::: COLLECTED MATERIAL

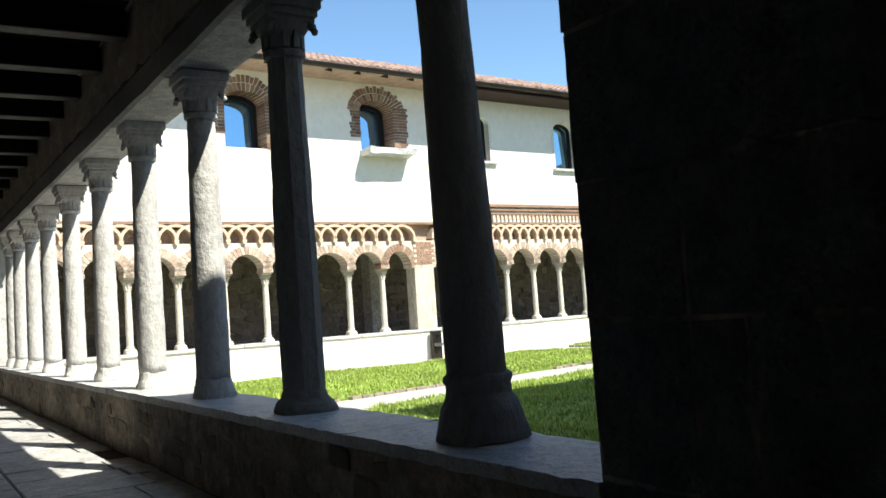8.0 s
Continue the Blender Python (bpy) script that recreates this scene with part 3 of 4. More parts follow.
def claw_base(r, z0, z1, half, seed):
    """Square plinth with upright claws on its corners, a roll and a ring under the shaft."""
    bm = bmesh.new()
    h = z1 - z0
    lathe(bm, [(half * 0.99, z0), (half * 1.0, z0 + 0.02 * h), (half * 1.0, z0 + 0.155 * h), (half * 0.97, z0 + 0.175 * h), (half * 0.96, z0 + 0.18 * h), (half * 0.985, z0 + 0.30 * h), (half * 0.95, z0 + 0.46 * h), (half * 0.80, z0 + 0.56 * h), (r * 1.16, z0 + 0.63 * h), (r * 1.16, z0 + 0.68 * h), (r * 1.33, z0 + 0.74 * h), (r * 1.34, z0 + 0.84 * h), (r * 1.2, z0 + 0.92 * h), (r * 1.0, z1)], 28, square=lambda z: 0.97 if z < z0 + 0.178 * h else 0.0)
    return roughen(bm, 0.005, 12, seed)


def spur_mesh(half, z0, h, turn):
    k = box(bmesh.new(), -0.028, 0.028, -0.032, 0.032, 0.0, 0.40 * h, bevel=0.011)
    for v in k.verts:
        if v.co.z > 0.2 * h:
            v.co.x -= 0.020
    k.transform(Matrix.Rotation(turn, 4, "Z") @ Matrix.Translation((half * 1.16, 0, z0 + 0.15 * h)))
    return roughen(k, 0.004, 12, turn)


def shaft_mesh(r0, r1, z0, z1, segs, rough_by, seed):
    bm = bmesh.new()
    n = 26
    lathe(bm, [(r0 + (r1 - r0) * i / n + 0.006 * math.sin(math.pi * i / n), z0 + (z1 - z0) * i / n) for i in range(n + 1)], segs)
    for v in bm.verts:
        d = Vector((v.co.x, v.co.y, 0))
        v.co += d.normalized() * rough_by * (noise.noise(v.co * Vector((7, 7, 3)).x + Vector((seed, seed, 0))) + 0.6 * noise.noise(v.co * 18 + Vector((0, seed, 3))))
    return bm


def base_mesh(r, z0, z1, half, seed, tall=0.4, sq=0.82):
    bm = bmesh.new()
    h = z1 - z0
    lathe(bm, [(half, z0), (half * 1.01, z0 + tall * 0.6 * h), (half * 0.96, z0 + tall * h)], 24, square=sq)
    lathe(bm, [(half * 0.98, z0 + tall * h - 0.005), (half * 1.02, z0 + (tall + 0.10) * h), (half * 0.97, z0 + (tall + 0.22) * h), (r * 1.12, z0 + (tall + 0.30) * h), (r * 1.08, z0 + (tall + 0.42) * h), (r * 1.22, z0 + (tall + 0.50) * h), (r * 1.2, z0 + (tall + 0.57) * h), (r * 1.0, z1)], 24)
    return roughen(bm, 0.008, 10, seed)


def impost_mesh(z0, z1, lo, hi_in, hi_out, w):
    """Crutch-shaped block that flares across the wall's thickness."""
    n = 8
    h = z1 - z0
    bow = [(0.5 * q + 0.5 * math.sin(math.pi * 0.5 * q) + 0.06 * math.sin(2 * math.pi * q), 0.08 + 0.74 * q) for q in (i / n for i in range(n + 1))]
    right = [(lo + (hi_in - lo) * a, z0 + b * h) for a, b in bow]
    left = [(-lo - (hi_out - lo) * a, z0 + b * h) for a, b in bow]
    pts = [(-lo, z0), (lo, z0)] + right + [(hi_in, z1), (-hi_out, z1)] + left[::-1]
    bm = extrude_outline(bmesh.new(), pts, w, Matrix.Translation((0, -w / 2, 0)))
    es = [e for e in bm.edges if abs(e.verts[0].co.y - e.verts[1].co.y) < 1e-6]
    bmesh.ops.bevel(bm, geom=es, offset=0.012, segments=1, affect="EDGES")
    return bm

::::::

## WHAT TO WORK ON
Print the listing above in full, exactly as written. Omit any pictures.

## THE ANSWER
8.0 s
Continue the Blender Python (bpy) script that recreates this scene with part 3 of 4. More parts follow.
def claw_base(r, z0, z1, half, seed):
    """Square plinth with upright claws on its corners, a roll and a ring under the shaft."""
    bm = bmesh.new()
    h = z1 - z0
    lathe(bm, [(half * 0.99, z0), (half * 1.0, z0 + 0.02 * h), (half * 1.0, z0 + 0.155 * h), (half * 0.97, z0 + 0.175 * h), (half * 0.96, z0 + 0.18 * h), (half * 0.985, z0 + 0.30 * h), (half * 0.95, z0 + 0.46 * h), (half * 0.80, z0 + 0.56 * h), (r * 1.16, z0 + 0.63 * h), (r * 1.16, z0 + 0.68 * h), (r * 1.33, z0 + 0.74 * h), (r * 1.34, z0 + 0.84 * h), (r * 1.2, z0 + 0.92 * h), (r * 1.0, z1)], 28, square=lambda z: 0.97 if z < z0 + 0.178 * h else 0.0)
    return roughen(bm, 0.005, 12, seed)


def spur_mesh(half, z0, h, turn):
    k = box(bmesh.new(), -0.028, 0.028, -0.032, 0.032, 0.0, 0.40 * h, bevel=0.011)
    for v in k.verts:
        if v.co.z > 0.2 * h:
            v.co.x -= 0.020
    k.transform(Matrix.Rotation(turn, 4, "Z") @ Matrix.Translation((half * 1.16, 0, z0 + 0.15 * h)))
    return roughen(k, 0.004, 12, turn)


def shaft_mesh(r0, r1, z0, z1, segs, rough_by, seed):
    bm = bmesh.new()
    n = 26
    lathe(bm, [(r0 + (r1 - r0) * i / n + 0.006 * math.sin(math.pi * i / n), z0 + (z1 - z0) * i / n) for i in range(n + 1)], segs)
    for v in bm.verts:
        d = Vector((v.co.x, v.co.y, 0))
        v.co += d.normalized() * rough_by * (noise.noise(v.co * Vector((7, 7, 3)).x + Vector((seed, seed, 0))) + 0.6 * noise.noise(v.co * 18 + Vector((0, seed, 3))))
    return bm


def base_mesh(r, z0, z1, half, seed, tall=0.4, sq=0.82):
    bm = bmesh.new()
    h = z1 - z0
    lathe(bm, [(half, z0), (half * 1.01, z0 + tall * 0.6 * h), (half * 0.96, z0 + tall * h)], 24, square=sq)
    lathe(bm, [(half * 0.98, z0 + tall * h - 0.005), (half * 1.02, z0 + (tall + 0.10) * h), (half * 0.97, z0 + (tall + 0.22) * h), (r * 1.12, z0 + (tall + 0.30) * h), (r * 1.08, z0 + (tall + 0.42) * h), (r * 1.22, z0 + (tall + 0.50) * h), (r * 1.2, z0 + (tall + 0.57) * h), (r * 1.0, z1)], 24)
    return roughen(bm, 0.008, 10, seed)


def impost_mesh(z0, z1, lo, hi_in, hi_out, w):
    """Crutch-shaped block that flares across the wall's thickness."""
    n = 8
    h = z1 - z0
    bow = [(0.5 * q + 0.5 * math.sin(math.pi * 0.5 * q) + 0.06 * math.sin(2 * math.pi * q), 0.08 + 0.74 * q) for q in (i / n for i in range(n + 1))]
    right = [(lo + (hi_in - lo) * a, z0 + b * h) for a, b in bow]
    left = [(-lo - (hi_out - lo) * a, z0 + b * h) for a, b in bow]
    pts = [(-lo, z0), (lo, z0)] + right + [(hi_in, z1), (-hi_out, z1)] + left[::-1]
    bm = extrude_outline(bmesh.new(), pts, w, Matrix.Translation((0, -w / 2, 0)))
    es = [e for e in bm.edges if abs(e.verts[0].co.y - e.verts[1].co.y) < 1e-6]
    bmesh.ops.bevel(bm, geom=es, offset=0.012, segments=1, affect="EDGES")
    return bm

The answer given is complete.